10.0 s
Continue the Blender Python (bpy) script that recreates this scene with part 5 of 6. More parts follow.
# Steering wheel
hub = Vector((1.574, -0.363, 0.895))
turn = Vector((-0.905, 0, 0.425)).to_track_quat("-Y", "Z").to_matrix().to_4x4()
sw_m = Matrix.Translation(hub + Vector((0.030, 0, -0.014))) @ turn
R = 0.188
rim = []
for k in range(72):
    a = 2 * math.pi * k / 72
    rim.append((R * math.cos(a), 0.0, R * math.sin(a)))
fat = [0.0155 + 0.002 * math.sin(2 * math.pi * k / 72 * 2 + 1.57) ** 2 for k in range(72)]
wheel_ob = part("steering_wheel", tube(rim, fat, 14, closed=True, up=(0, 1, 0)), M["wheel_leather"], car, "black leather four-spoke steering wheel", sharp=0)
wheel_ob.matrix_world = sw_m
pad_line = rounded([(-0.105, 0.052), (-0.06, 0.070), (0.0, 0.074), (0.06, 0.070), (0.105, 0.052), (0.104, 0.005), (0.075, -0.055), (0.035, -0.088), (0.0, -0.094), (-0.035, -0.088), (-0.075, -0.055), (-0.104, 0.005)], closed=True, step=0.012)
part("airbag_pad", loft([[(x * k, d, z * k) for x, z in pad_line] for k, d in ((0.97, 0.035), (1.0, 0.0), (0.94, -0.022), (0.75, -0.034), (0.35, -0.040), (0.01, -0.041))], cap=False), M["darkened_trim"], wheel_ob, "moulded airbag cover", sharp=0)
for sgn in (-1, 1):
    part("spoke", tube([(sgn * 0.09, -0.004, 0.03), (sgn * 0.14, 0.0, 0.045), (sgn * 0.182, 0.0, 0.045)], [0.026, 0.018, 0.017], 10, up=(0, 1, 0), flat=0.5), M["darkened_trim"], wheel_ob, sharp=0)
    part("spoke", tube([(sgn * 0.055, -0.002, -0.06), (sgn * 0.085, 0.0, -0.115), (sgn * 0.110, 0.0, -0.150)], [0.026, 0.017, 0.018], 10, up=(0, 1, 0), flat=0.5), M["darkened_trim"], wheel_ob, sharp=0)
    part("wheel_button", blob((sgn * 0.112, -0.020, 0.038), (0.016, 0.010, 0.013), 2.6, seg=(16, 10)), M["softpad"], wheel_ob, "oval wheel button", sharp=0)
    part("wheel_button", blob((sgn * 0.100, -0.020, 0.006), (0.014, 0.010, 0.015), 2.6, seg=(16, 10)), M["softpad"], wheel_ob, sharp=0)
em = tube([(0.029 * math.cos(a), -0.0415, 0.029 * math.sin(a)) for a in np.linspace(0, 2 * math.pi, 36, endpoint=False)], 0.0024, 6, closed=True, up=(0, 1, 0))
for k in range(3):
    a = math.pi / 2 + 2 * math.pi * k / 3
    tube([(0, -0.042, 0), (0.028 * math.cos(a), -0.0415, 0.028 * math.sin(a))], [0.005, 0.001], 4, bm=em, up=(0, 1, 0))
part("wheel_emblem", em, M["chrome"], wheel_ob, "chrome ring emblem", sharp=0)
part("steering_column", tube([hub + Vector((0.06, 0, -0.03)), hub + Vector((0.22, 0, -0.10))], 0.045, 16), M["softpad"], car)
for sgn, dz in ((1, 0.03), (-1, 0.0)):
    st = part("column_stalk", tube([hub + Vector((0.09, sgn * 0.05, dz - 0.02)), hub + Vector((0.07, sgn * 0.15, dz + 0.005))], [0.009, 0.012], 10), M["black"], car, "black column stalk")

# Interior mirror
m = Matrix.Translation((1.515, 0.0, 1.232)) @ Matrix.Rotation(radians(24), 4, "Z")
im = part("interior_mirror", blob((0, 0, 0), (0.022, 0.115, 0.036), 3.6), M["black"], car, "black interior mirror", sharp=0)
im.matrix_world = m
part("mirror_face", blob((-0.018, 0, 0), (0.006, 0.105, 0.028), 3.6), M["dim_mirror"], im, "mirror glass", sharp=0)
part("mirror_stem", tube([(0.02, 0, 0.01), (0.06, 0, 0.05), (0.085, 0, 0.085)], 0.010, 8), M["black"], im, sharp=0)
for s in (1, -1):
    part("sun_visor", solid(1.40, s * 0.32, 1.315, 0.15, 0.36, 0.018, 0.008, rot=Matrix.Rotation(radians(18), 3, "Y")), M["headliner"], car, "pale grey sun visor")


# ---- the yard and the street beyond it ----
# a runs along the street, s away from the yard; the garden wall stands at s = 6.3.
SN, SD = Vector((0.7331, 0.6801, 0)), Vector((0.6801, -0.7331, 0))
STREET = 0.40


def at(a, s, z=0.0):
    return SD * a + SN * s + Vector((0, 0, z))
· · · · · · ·
§ **AIM OF THE TASK**: Copy out each line exactly as written.

§ **EXERCISE ANSWER**:
10.0 s
Continue the Blender Python (bpy) script that recreates this scene with part 5 of 6. More parts follow.
# Steering wheel
hub = Vector((1.574, -0.363, 0.895))
turn = Vector((-0.905, 0, 0.425)).to_track_quat("-Y", "Z").to_matrix().to_4x4()
sw_m = Matrix.Translation(hub + Vector((0.030, 0, -0.014))) @ turn
R = 0.188
rim = []
for k in range(72):
    a = 2 * math.pi * k / 72
    rim.append((R * math.cos(a), 0.0, R * math.sin(a)))
fat = [0.0155 + 0.002 * math.sin(2 * math.pi * k / 72 * 2 + 1.57) ** 2 for k in range(72)]
wheel_ob = part("steering_wheel", tube(rim, fat, 14, closed=True, up=(0, 1, 0)), M["wheel_leather"], car, "black leather four-spoke steering wheel", sharp=0)
wheel_ob.matrix_world = sw_m
pad_line = rounded([(-0.105, 0.052), (-0.06, 0.070), (0.0, 0.074), (0.06, 0.070), (0.105, 0.052), (0.104, 0.005), (0.075, -0.055), (0.035, -0.088), (0.0, -0.094), (-0.035, -0.088), (-0.075, -0.055), (-0.104, 0.005)], closed=True, step=0.012)
part("airbag_pad", loft([[(x * k, d, z * k) for x, z in pad_line] for k, d in ((0.97, 0.035), (1.0, 0.0), (0.94, -0.022), (0.75, -0.034), (0.35, -0.040), (0.01, -0.041))], cap=False), M["darkened_trim"], wheel_ob, "moulded airbag cover", sharp=0)
for sgn in (-1, 1):
    part("spoke", tube([(sgn * 0.09, -0.004, 0.03), (sgn * 0.14, 0.0, 0.045), (sgn * 0.182, 0.0, 0.045)], [0.026, 0.018, 0.017], 10, up=(0, 1, 0), flat=0.5), M["darkened_trim"], wheel_ob, sharp=0)
    part("spoke", tube([(sgn * 0.055, -0.002, -0.06), (sgn * 0.085, 0.0, -0.115), (sgn * 0.110, 0.0, -0.150)], [0.026, 0.017, 0.018], 10, up=(0, 1, 0), flat=0.5), M["darkened_trim"], wheel_ob, sharp=0)
    part("wheel_button", blob((sgn * 0.112, -0.020, 0.038), (0.016, 0.010, 0.013), 2.6, seg=(16, 10)), M["softpad"], wheel_ob, "oval wheel button", sharp=0)
    part("wheel_button", blob((sgn * 0.100, -0.020, 0.006), (0.014, 0.010, 0.015), 2.6, seg=(16, 10)), M["softpad"], wheel_ob, sharp=0)
em = tube([(0.029 * math.cos(a), -0.0415, 0.029 * math.sin(a)) for a in np.linspace(0, 2 * math.pi, 36, endpoint=False)], 0.0024, 6, closed=True, up=(0, 1, 0))
for k in range(3):
    a = math.pi / 2 + 2 * math.pi * k / 3
    tube([(0, -0.042, 0), (0.028 * math.cos(a), -0.0415, 0.028 * math.sin(a))], [0.005, 0.001], 4, bm=em, up=(0, 1, 0))
part("wheel_emblem", em, M["chrome"], wheel_ob, "chrome ring emblem", sharp=0)
part("steering_column", tube([hub + Vector((0.06, 0, -0.03)), hub + Vector((0.22, 0, -0.10))], 0.045, 16), M["softpad"], car)
for sgn, dz in ((1, 0.03), (-1, 0.0)):
    st = part("column_stalk", tube([hub + Vector((0.09, sgn * 0.05, dz - 0.02)), hub + Vector((0.07, sgn * 0.15, dz + 0.005))], [0.009, 0.012], 10), M["black"], car, "black column stalk")

# Interior mirror
m = Matrix.Translation((1.515, 0.0, 1.232)) @ Matrix.Rotation(radians(24), 4, "Z")
im = part("interior_mirror", blob((0, 0, 0), (0.022, 0.115, 0.036), 3.6), M["black"], car, "black interior mirror", sharp=0)
im.matrix_world = m
part("mirror_face", blob((-0.018, 0, 0), (0.006, 0.105, 0.028), 3.6), M["dim_mirror"], im, "mirror glass", sharp=0)
part("mirror_stem", tube([(0.02, 0, 0.01), (0.06, 0, 0.05), (0.085, 0, 0.085)], 0.010, 8), M["black"], im, sharp=0)
for s in (1, -1):
    part("sun_visor", solid(1.40, s * 0.32, 1.315, 0.15, 0.36, 0.018, 0.008, rot=Matrix.Rotation(radians(18), 3, "Y")), M["headliner"], car, "pale grey sun visor")


# ---- the yard and the street beyond it ----
# a runs along the street, s away from the yard; the garden wall stands at s = 6.3.
SN, SD = Vector((0.7331, 0.6801, 0)), Vector((0.6801, -0.7331, 0))
STREET = 0.40


def at(a, s, z=0.0):
    return SD * a + SN * s + Vector((0, 0, z))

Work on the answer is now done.